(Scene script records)
━━━━━━━━━━━━━━━━━━━━

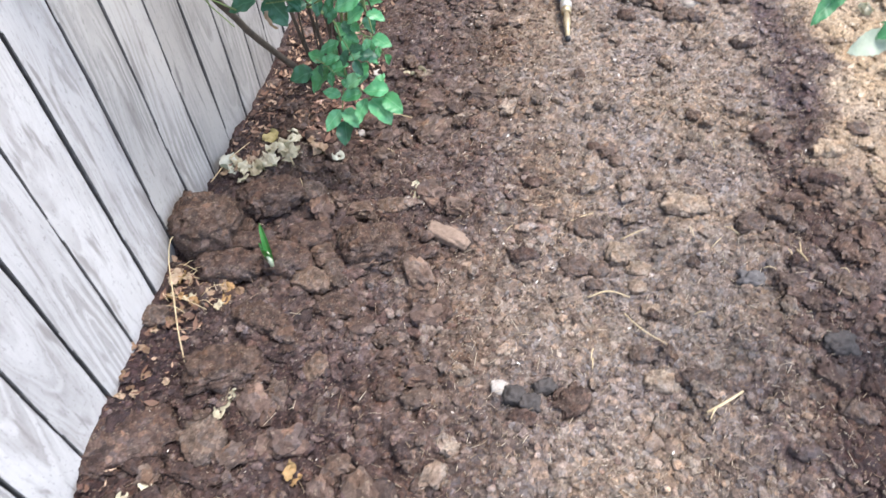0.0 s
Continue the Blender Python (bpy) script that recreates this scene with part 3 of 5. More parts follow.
# ---- clods and stones that stand out ----
stone_seed = [100]


def lump(name, x, y, sx, sy, sz, turn, mat, label, category, group, detail=4, rough=0.3, cut=0.0, up=0.12, tilt=0.0):
    """One clod or stone at a place of the plan; half sizes in plan units."""
    stone_seed[0] += 1
    bm = rock(sx * K, sy * K, sz * K, stone_seed[0], detail, rough, 0.085 if sx > 0.05 else 0.11, cut)
    ob = single(name, bm, mat, on_ground(x, y, sz * K * up), label, category, group)
    ob.rotation_euler = (tilt, 0, radians(turn))
    return ob


BIG = ("large crumbly clod of dark brown soil by the fence", "soil clod", "big clods")
FLAT = ("flat clod of brown soil lying on the bed", "soil clod", "flat clods")
BLK = ("rounded near-black clod beside a white pebble", "soil clod", "black clods")
SND = ("lump of pale ochre sandy soil at the bed's edge", "soil clod", "sandy lumps")
WET = ("dark damp clod at the edge of the bed", "soil clod", "damp clods")
STN = ("grey-brown clod beside the flat stone", "soil clod", "flat clods")
lump("soil_clod", 0.088, 0.184, 0.0860, 0.0800, 0.0727, 8, clod_red, "big square clod of reddish soil against the fence boards", "soil clod", "big clods", 5, 0.2, 0.0, 0.8)
lump("soil_clod", 0.214, 0.319, 0.0909, 0.0515, 0.0455, 22, clod_dark, *BIG, 5, 0.2, 0.06, 0.9)
lump("soil_clod", 0.306, 0.372, 0.0424, 0.0333, 0.0227, -15, clod_grey, "smooth dark grey clod among crumbly soil", "soil clod", "big clods", 4, 0.15, 0.0, 1.0)
lump("soil_clod", 0.187, 0.168, 0.0909, 0.0273, 0.0303, 10, clod_dark, *BIG, 4, 0.2, 0.06, 0.9)
lump("soil_clod", 0.167, 0.090, 0.0879, 0.0455, 0.0333, 6, clod_dark, *BIG, 5, 0.2, 0.06, 0.7)
lump("soil_clod", 0.297, 0.132, 0.0697, 0.0515, 0.0303, -5, clod_dark, *BIG, 5, 0.2, 0.05, 0.9)
lump("soil_clod", 0.345, 0.220, 0.0606, 0.0455, 0.0212, 30, clod_dark, *BIG, 4, 0.25, 0.05, 0.9)
lump("soil_clod", 0.509, 0.206, 0.0758, 0.0545, 0.0515, 8, clod_red, *BIG, 5, 0.2, 0.06, 0.6)
lump("soil_clod", 0.382, 0.082, 0.0500, 0.0333, 0.0242, -8, clod_rust, "flat rust-brown clod among dark soil", "soil clod", "flat clods", 4, 0.2, 0.05, 0.5)
lump("soil_clod", 0.530, 0.368, 0.0394, 0.0273, 0.0197, 15, clod_rust, *FLAT, 4, 0.25)
lump("soil_clod", 0.427, 0.127, 0.0258, 0.0333, 0.0212, 0, clod_grey, "smooth dark grey clod among crumbly soil", "soil clod", "big clods", 4, 0.15, 0.0, 0.3)
lump("soil_clod", 0.442, 0.022, 0.0455, 0.0273, 0.0212, 20, clod_red, *FLAT, 4, 0.3)
lump("soil_clod", 0.308, -0.046, 0.0682, 0.0288, 0.0242, -24, clod_red, *FLAT, 4, 0.28, 0.1)
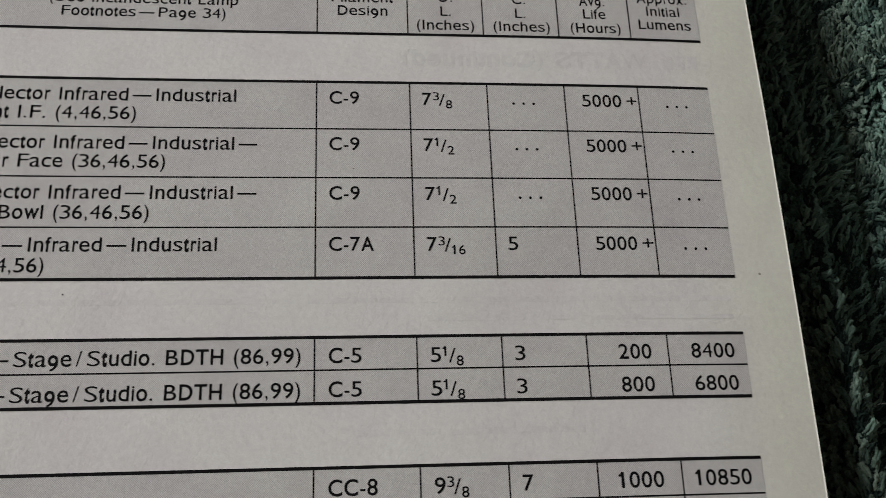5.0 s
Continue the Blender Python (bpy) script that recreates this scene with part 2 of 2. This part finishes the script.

━━━━━━━━━━━━━━━━━━━━

Prompt
Restate the full listing verbatim and drop every picture.

Right answer
0.0 s
Continue the Blender Python (bpy) script that recreates this scene with part 3 of 5. More parts follow.
# ---- clods and stones that stand out ----
stone_seed = [100]


def lump(name, x, y, sx, sy, sz, turn, mat, label, category, group, detail=4, rough=0.3, cut=0.0, up=0.12, tilt=0.0):
    """One clod or stone at a place of the plan; half sizes in plan units."""
    stone_seed[0] += 1
    bm = rock(sx * K, sy * K, sz * K, stone_seed[0], detail, rough, 0.085 if sx > 0.05 else 0.11, cut)
    ob = single(name, bm, mat, on_ground(x, y, sz * K * up), label, category, group)
    ob.rotation_euler = (tilt, 0, radians(turn))
    return ob


BIG = ("large crumbly clod of dark brown soil by the fence", "soil clod", "big clods")
FLAT = ("flat clod of brown soil lying on the bed", "soil clod", "flat clods")
BLK = ("rounded near-black clod beside a white pebble", "soil clod", "black clods")
SND = ("lump of pale ochre sandy soil at the bed's edge", "soil clod", "sandy lumps")
WET = ("dark damp clod at the edge of the bed", "soil clod", "damp clods")
STN = ("grey-brown clod beside the flat stone", "soil clod", "flat clods")
lump("soil_clod", 0.088, 0.184, 0.0860, 0.0800, 0.0727, 8, clod_red, "big square clod of reddish soil against the fence boards", "soil clod", "big clods", 5, 0.2, 0.0, 0.8)
lump("soil_clod", 0.214, 0.319, 0.0909, 0.0515, 0.0455, 22, clod_dark, *BIG, 5, 0.2, 0.06, 0.9)
lump("soil_clod", 0.306, 0.372, 0.0424, 0.0333, 0.0227, -15, clod_grey, "smooth dark grey clod among crumbly soil", "soil clod", "big clods", 4, 0.15, 0.0, 1.0)
lump("soil_clod", 0.187, 0.168, 0.0909, 0.0273, 0.0303, 10, clod_dark, *BIG, 4, 0.2, 0.06, 0.9)
lump("soil_clod", 0.167, 0.090, 0.0879, 0.0455, 0.0333, 6, clod_dark, *BIG, 5, 0.2, 0.06, 0.7)
lump("soil_clod", 0.297, 0.132, 0.0697, 0.0515, 0.0303, -5, clod_dark, *BIG, 5, 0.2, 0.05, 0.9)
lump("soil_clod", 0.345, 0.220, 0.0606, 0.0455, 0.0212, 30, clod_dark, *BIG, 4, 0.25, 0.05, 0.9)
lump("soil_clod", 0.509, 0.206, 0.0758, 0.0545, 0.0515, 8, clod_red, *BIG, 5, 0.2, 0.06, 0.6)
lump("soil_clod", 0.382, 0.082, 0.0500, 0.0333, 0.0242, -8, clod_rust, "flat rust-brown clod among dark soil", "soil clod", "flat clods", 4, 0.2, 0.05, 0.5)
lump("soil_clod", 0.530, 0.368, 0.0394, 0.0273, 0.0197, 15, clod_rust, *FLAT, 4, 0.25)
lump("soil_clod", 0.427, 0.127, 0.0258, 0.0333, 0.0212, 0, clod_grey, "smooth dark grey clod among crumbly soil", "soil clod", "big clods", 4, 0.15, 0.0, 0.3)
lump("soil_clod", 0.442, 0.022, 0.0455, 0.0273, 0.0212, 20, clod_red, *FLAT, 4, 0.3)
lump("soil_clod", 0.308, -0.046, 0.0682, 0.0288, 0.0242, -24, clod_red, *FLAT, 4, 0.28, 0.1)
5.0 s
Continue the Blender Python (bpy) script that recreates this scene with part 2 of 2. This part finishes the script.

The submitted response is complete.